Не административные, тут все более или менее ясно, — пределы «архитектуры» сознания. Такое «правильное» пространство в эпоху Карамзина только подвигалось по России «немецким» (романовским) усилием — с северо-запада на юго-восток, в бесконечность. Оно не совпадало с границами политическими, — оно и теперь с ними не совпадает, — и в принципе не составляло единого целого, являя собой редкую россыпь отдельных кубиков и кубов, городов и усадеб.

Эту его фрагментарность и хрупкость, как мы отмечали, ясно обозначил пугачевский бунт; об этом и шла речь в Баловневе — о том, как имперское, «римское» пространство повело себя после бунта: оно «окуклилось», поставив на своем пределе этот удивительный пограничный собор. Таково было знаковое действие екатерининской империи: здесь, в этом конкретно месте, прошла граница «римского» пространства, собор ставился как памятник ему, это был (в замысле) опорный столп империи — оттого, наверное, он вышел столь несоразмерно велик и чуден видом.

И далее, в продолжение этого историко-географического рассуждения, в контексте странствия Карамзина — тогда же, в том же ментальном помещении, огороженном (городском) пространстве началось создание нового языка.

Они были прямо связаны, эти просветительские опыты, в слове — Николая Карамзина, в реальном пространстве — тульского наместника Муромцева или, к примеру в архитектуре — Николая Львова (его в данном контексте всего уместнее привести в пример). Их «огораживающие» сознание опыты производились на коротком постпугачевском отрезке истории.

Новое слово, классический русский язык явились в едва размеченном классическом пространстве России конца XVIII, начала XIX веков в том странном (ментальном) «аквариуме» с тонкими стенками, который едва не разбил разбойник Пугачев, в который вторглась наполеоновская Европа в 1812 году, в который пролилось живой воды с переводом Евангелия.

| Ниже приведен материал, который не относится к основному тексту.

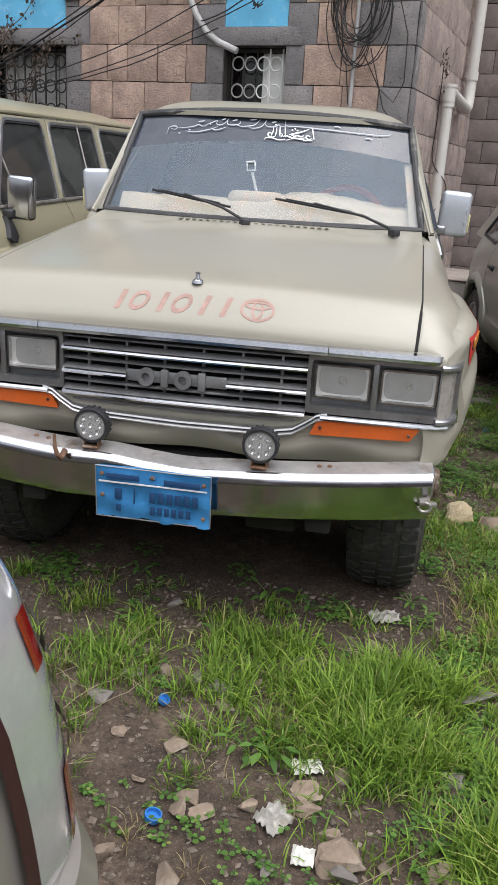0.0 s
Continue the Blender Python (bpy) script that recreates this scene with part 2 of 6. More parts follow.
ROCKW = material("pale_yellow_rock", (0.55, 0.45, 0.29), 0.9, 0, 0, 0.22, 14, 70, 0.9, 0.010, stain=(0.30, 0.20, 0.11), stain_at=(0.54, 0.70))
ROCKB = material("brown_grey_rock", (0.27, 0.21, 0.16), 0.92, 0, 0, 0.2, 10, 60, 0.8, 0.006, island=0.25, stain=(0.36, 0.31, 0.26))
DRY = material("dry_twig", (0.10, 0.07, 0.05), 0.9, 0, 0, 0.3)
BLUEC = material("blue_plastic_cap", (0.04, 0.22, 0.62), 0.4)
PAPER = material("white_litter_paper", (0.70, 0.68, 0.63), 0.8, 0, 0, 0.12, 12)
PAPERK = material("grey_print", (0.25, 0.25, 0.27), 0.8)
INTER = material("dark_grey_interior", (0.06, 0.058, 0.06), 0.8)


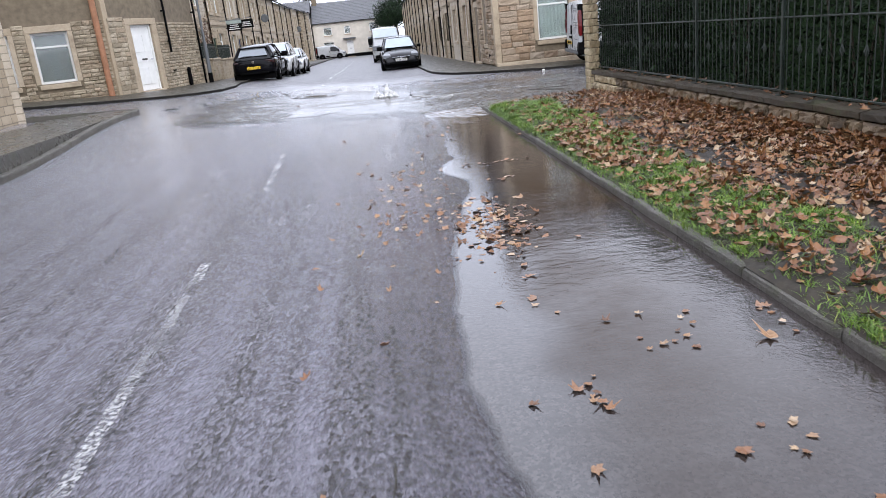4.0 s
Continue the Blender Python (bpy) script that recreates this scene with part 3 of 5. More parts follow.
slab("pavement_near_west", [(-4.99, -8), (-4.89, 25.8), (-5.0, 26.14), (-5.45, 26.03), (-26, 17.45), (-26, 10), (-7.6, 10), (-7.6, -8)], 0.1, M["flag"], "wet flagged pavement of the opposite side")


def verge_z(x, y):
    if x < 2.765:
        return 0.05 + 0.018 * smooth(6.5, 9.5, y) + 0.016 * noise.noise((x * 8, y * 1.6, 6)) + 0.008 * noise.noise((x * 8, y * 9, 6)) - 0.022 * smooth(2.71, 2.655, x)
    return 0.072 + 0.02 * noise.noise((x * 2.5, y * 2.5, 0)) + 0.014 * noise.noise((x * 9, y * 9, 3)) + 0.02 * math.sin(math.pi * min(1, max(0, (x - 2.76) / 0.82)))


verge = obj("verge_soil", grid_sheet(steps((2.65, 3.66, 0.033)), steps((-8, 1, 0.5), (1, 21.35, 0.06)), lambda x, y: verge_z(x, y) if y < 21.2 else 0.0), M["mud"], smooth_faces=True)
tagged(verge, "muddy soil of the grass verge", "soil", kind="structure")

# flagged corner: bed and single flags
def flag_z(x, y):
    """The flags sink towards the kerb, where the water runs over them."""
    return 0.045 - 0.052 * smooth(21.7, 22.9, y + 0.9 * (3.35 - min(x, 4.2)))


bed = [(2.70, 21.2), (4.92, 21.2), (4.92, 22.4), (5.5, 23.2), (26, 23.4), (26, 24.5), (5.2, 24.32), (4.42, 24.17), (3.82, 23.96), (3.2, 23.6), (2.9, 23.22), (2.70, 22.9)]
slab("pavement_corner", bed, 0.004, M["flag"], "soil joints between the flags of the pavement corner")

# ---- road marks and cracks ----
def strip(name, pts, width, lift, material, label, category, wobble=0.0):
    """A flat band that lies on the road along a line."""
    p = resample(pts, 0.12)
    rnd = random.Random(name + label)
    verts, faces = [], []
    for i, q in enumerate(p):
        d = (p[min(i + 1, len(p) - 1)] - p[max(i - 1, 0)]).normalized()
        r = Vector((d.y, -d.x))
        w = width / 2 * (1 + rnd.uniform(-0.5, 0.5) * wobble)
        s = rnd.uniform(-1, 1) * wobble * 0.02
        for k in (-1, 1):
            v = q + r * (k * w + s)
            verts.append((v.x, v.y, road_z(v.x, v.y) + lift))
        if i:
            faces.append((2 * i - 2, 2 * i - 1, 2 * i + 1, 2 * i))
    return tagged(obj(name, (verts, [], faces), material), label, category, kind="structure")


for y0, y1 in ((-1.5, 2.0), (4.4, 7.8), (10.3, 13.6), (16.0, 19.0)):
    strip("centre_line", [(-0.6, y0), (-0.63 - 0.004 * y1, y1)], 0.075, 0.006, M["line"], "worn white centre line painted on the asphalt", "road marking", 0.25)
for y0, y1 in ((32.8, 33.3), (37.0, 38.8), (40.6, 42.4), (44.6, 46.6), (49, 51), (54, 56), (60, 62), (66, 68), (72, 74), (79, 81)):
    strip("far_centre_line", [(-0.98, y0), (-1.02, y1)], 0.075, 0.007, M["far_line"], "short white centre dash on the far street", "road marking", 0.2)
strip("road_crack", [(0.5, 3.0), (0.51, 5.0), (0.545, 6.2), (0.53, 7.4), (0.57, 8.6), (0.6, 10.0), (0.63, 10.6)], 0.0045, 0.004, M["joint"], "thin dark crack along a joint in the asphalt", "crack", 0.45)
for pts, w in (([(0.25, 27.45), (0.26, 27.2), (0.27, 26.95)], 0.008), ([(1.6, 27.9), (1.57, 27.4), (1.54, 26.95)], 0.008), ([(1.53, 26.98), (1.54, 26.85), (1.535, 26.7), (1.51, 26.5), (1.54, 26.3)], 0.04), ([(0.24, 28.12), (0.9, 28.22), (1.62, 28.3)], 0.006),
               ([(0.25, 28.12), (0.25, 27.45)], 0.005)):
    strip("trench_edge", pts, w, 0.016, M["ink"], "dark gap at the edge of a lifted asphalt patch", "crack", 0.3)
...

И в сумме этих формообразующих обстоятельств — новое слово вышло правильно начерчено, светло и живо и вместе с тем нервно, тонкокоже, колеблемо по широте, с лицом на запад, откуда жди войны, и затылком на восток, откуда вечно веет бунтом.

Здесь, в Баловневе, нарисовалась тогда, в начале слова, юго-восточная граница русского (московского) Рима.

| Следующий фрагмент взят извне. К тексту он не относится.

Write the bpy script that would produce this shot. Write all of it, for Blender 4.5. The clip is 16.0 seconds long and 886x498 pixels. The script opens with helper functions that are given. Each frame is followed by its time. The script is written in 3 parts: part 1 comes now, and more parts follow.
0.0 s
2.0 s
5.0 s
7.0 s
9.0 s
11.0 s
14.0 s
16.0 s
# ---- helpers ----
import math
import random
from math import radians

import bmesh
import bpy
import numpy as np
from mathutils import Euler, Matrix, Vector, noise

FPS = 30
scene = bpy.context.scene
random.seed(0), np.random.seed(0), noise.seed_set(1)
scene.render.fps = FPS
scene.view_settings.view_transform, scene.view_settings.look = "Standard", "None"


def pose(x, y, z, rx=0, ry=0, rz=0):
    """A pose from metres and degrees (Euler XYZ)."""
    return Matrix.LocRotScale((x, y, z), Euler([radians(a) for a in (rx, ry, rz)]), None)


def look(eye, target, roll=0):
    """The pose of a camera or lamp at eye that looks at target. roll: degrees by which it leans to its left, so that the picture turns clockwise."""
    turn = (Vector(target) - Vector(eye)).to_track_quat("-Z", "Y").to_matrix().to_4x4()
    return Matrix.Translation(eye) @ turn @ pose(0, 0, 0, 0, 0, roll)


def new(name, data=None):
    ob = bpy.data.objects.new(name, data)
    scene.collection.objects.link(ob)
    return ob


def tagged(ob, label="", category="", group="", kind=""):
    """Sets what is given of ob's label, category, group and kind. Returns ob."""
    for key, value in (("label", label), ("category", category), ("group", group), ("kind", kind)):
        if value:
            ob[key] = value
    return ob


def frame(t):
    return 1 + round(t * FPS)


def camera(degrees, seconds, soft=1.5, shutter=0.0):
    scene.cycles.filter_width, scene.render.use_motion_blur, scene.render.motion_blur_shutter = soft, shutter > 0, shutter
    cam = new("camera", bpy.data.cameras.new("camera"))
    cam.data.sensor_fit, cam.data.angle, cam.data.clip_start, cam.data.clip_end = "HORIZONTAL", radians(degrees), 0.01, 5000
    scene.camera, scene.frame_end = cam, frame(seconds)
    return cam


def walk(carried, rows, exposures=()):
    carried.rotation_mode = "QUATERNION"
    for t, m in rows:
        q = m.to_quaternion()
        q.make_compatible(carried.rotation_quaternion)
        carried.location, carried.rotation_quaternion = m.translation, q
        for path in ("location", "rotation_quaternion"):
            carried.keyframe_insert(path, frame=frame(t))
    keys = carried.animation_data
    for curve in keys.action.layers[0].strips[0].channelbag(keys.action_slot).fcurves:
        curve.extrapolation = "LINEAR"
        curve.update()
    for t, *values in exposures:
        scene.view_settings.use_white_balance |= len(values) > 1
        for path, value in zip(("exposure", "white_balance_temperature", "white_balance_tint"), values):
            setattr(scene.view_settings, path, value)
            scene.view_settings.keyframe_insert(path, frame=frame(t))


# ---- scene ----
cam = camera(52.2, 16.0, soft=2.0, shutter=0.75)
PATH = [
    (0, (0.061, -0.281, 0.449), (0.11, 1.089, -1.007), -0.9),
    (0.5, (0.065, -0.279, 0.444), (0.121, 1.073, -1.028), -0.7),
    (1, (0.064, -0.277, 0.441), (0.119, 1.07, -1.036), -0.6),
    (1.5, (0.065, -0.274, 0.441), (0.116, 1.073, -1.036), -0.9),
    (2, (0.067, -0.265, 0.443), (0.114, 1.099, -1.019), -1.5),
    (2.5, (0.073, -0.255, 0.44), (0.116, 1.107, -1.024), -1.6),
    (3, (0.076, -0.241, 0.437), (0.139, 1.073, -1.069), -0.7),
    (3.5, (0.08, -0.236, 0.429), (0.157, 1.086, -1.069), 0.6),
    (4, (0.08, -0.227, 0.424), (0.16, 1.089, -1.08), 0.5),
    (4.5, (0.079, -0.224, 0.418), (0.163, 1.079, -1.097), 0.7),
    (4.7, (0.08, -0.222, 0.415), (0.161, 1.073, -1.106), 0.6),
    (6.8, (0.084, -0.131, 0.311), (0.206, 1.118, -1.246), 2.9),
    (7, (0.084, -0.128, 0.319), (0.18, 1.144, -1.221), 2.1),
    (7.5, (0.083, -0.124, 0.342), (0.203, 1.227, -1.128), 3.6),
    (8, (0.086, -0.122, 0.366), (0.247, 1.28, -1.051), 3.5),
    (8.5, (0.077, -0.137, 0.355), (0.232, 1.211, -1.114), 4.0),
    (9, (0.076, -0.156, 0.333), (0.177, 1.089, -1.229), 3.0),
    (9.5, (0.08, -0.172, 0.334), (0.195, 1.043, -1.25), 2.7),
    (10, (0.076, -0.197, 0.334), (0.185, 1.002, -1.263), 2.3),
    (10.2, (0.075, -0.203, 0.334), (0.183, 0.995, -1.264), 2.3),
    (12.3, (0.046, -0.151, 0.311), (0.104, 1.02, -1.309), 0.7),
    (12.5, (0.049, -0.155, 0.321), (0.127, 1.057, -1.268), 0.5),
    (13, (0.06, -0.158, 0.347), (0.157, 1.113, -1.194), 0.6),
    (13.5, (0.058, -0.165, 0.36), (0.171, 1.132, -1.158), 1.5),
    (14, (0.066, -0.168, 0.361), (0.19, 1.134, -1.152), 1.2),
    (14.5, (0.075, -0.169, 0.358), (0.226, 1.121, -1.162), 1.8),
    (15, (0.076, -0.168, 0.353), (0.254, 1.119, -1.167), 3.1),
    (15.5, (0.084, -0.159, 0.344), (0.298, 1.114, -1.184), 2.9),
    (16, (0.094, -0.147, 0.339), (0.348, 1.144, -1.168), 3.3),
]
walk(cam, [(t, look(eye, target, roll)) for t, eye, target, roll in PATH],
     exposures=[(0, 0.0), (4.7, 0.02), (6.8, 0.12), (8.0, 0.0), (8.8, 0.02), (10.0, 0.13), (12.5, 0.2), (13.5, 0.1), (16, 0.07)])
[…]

И вот продолжение наблюдения за этим изначальным «римским» пределом; мы смотрим на него в другую эпоху, когда он вновь проявил себя — в совершенно иных исторических обстоятельствах, но так же показательно в контексте бытия классического русского слова.

Через этот историко-географический предел в октябре 1910 года бежит на восток Лев Толстой.

То есть: этот предел вновь обозначает себя в конце слова, на излете эпохи классического русского языка, накануне очередного исторического перелома, в предвидении следующей России, следующего, «красного» Рима.

* * *

Наша экспедиция имела целью повторить последний маршрут Толстого из Ясной Поляны в Астапово. Следует признать: наблюдение пугачевских «границ» не входило тогда в наши планы. Просто, следуя за Толстым, повторяя, сколько возможно, траекторию его бегства, мы в определенный момент выехали на некий предел, обозначенный пограничным столпом собора, и определили его как предел русской (имперской) классики, нарисовавшийся по горячим следам недавнего восстания. Далее карты конца XVIII и начала XX века были наложены одна на другую: две внутренние границы совпали.